Iran’s first adaptation of Victor Hugo’s tale of 19th-century suffering, rebellion and redemption has become an easy target for conservatives, who all along argued that Rouhani’s engagement with the West would end in American perfidy. Tickets range from about $6 to $17, in a country where the average monthly household income is about $225.
The Espinas Palace Hotel where it’s being staged was a favorite stop for foreign political and trade delegations after the nuclear deal opened the door to one of the world’s few remaining closed markets. But contracts with the likes of Boeing Co. have been cut short, and imports of foreign cars plunged nearly 70 percent on year from March to May, mostly because the government banned imports to conserve precious foreign currency.
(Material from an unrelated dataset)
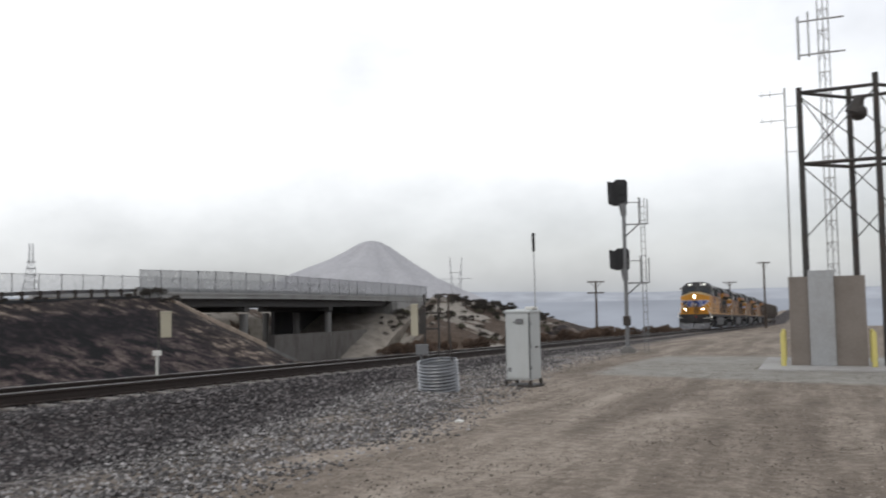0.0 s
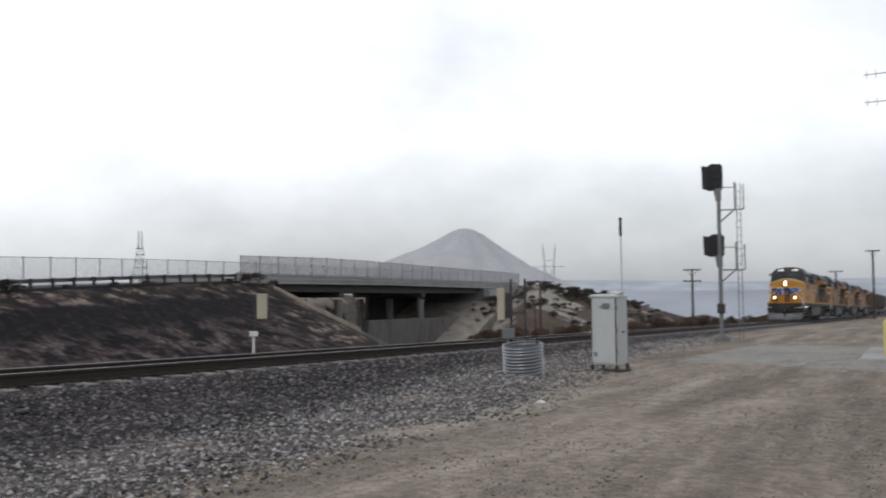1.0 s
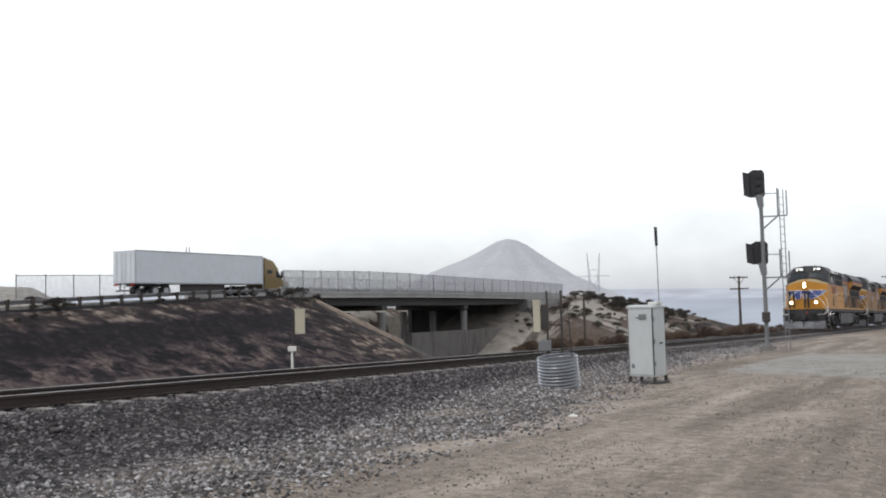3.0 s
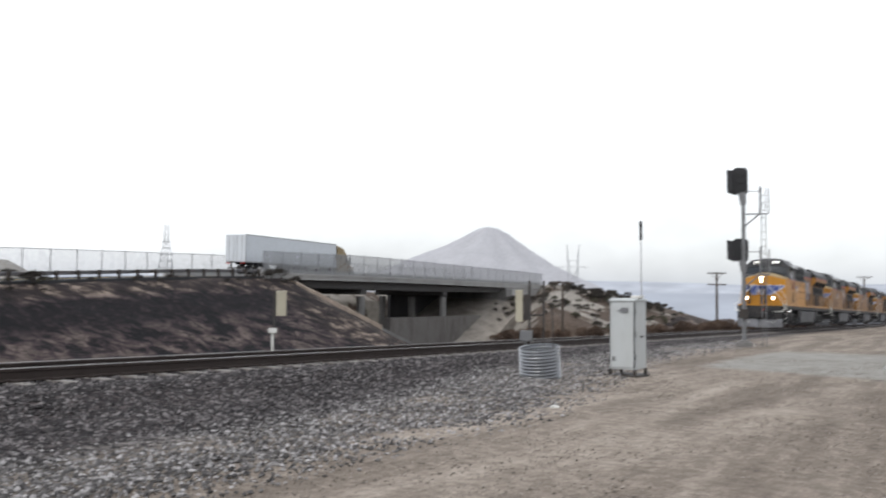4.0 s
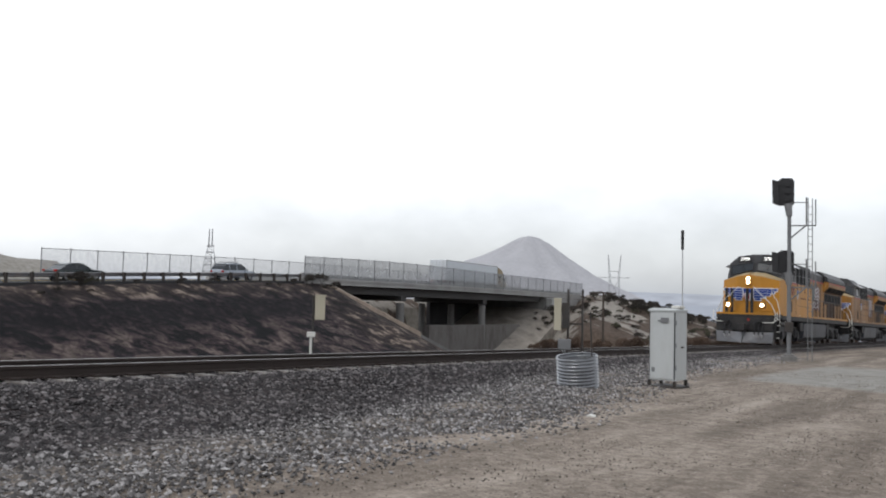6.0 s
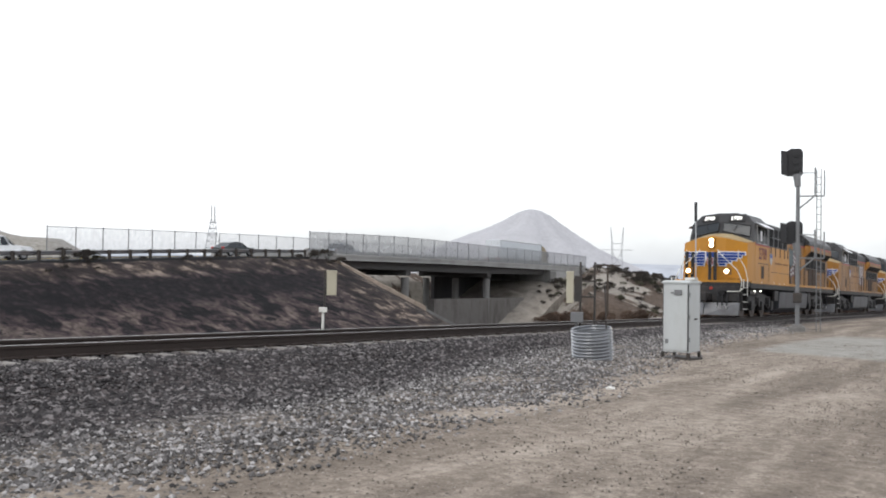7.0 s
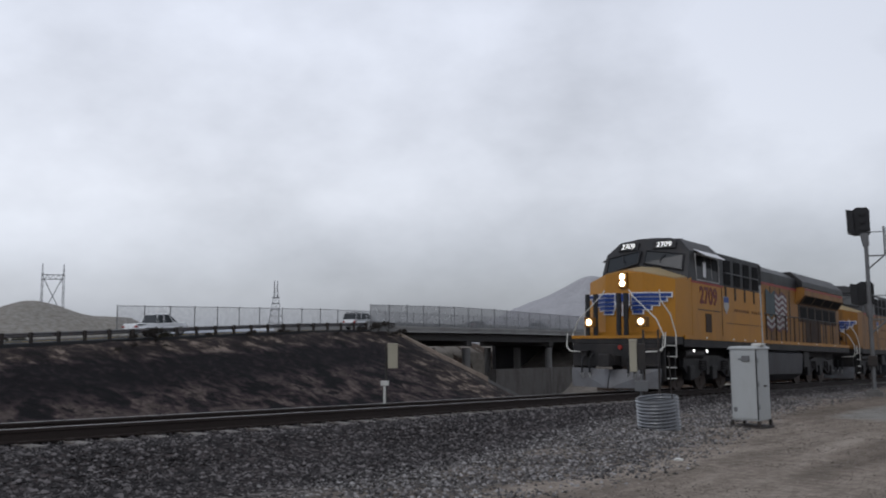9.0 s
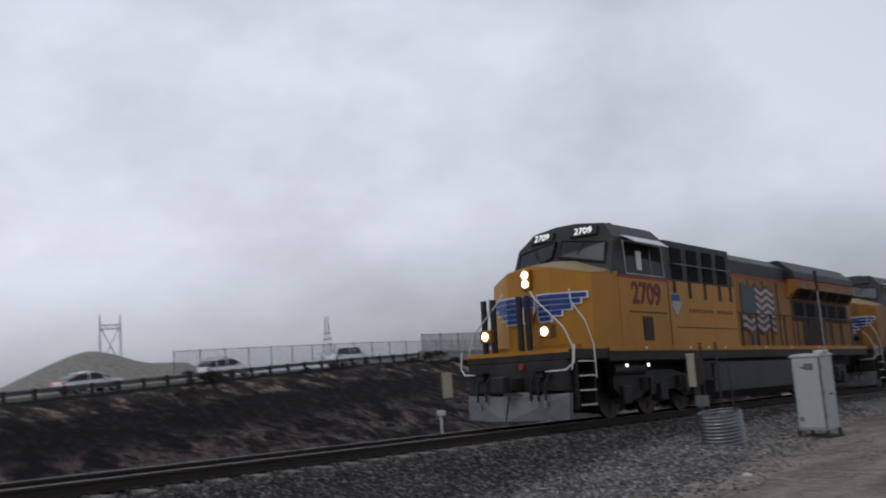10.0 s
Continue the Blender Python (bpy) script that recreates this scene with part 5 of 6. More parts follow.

The government is working with European partners to the nuclear deal to keep banking and business channels open, but it’s been a slow process. Even before Trump’s election, multinationals had to tread carefully in Iran as some American sanctions were never lifted. Problems in Iran’s banking sector have heightened risks and Iranians lay some blame at the feet of a government accused of mismanaging the economy and wasting resources.
As Iran sinks back into isolation, Nazanine Roshan, 50, wonders what will become of the marketing company she and two partners have spent five years building.
“It’s just crazy to me how quickly things have changed,” she said. “If the nuclear deal had continued and if the investments had taken place, we’d be having a different conversation.”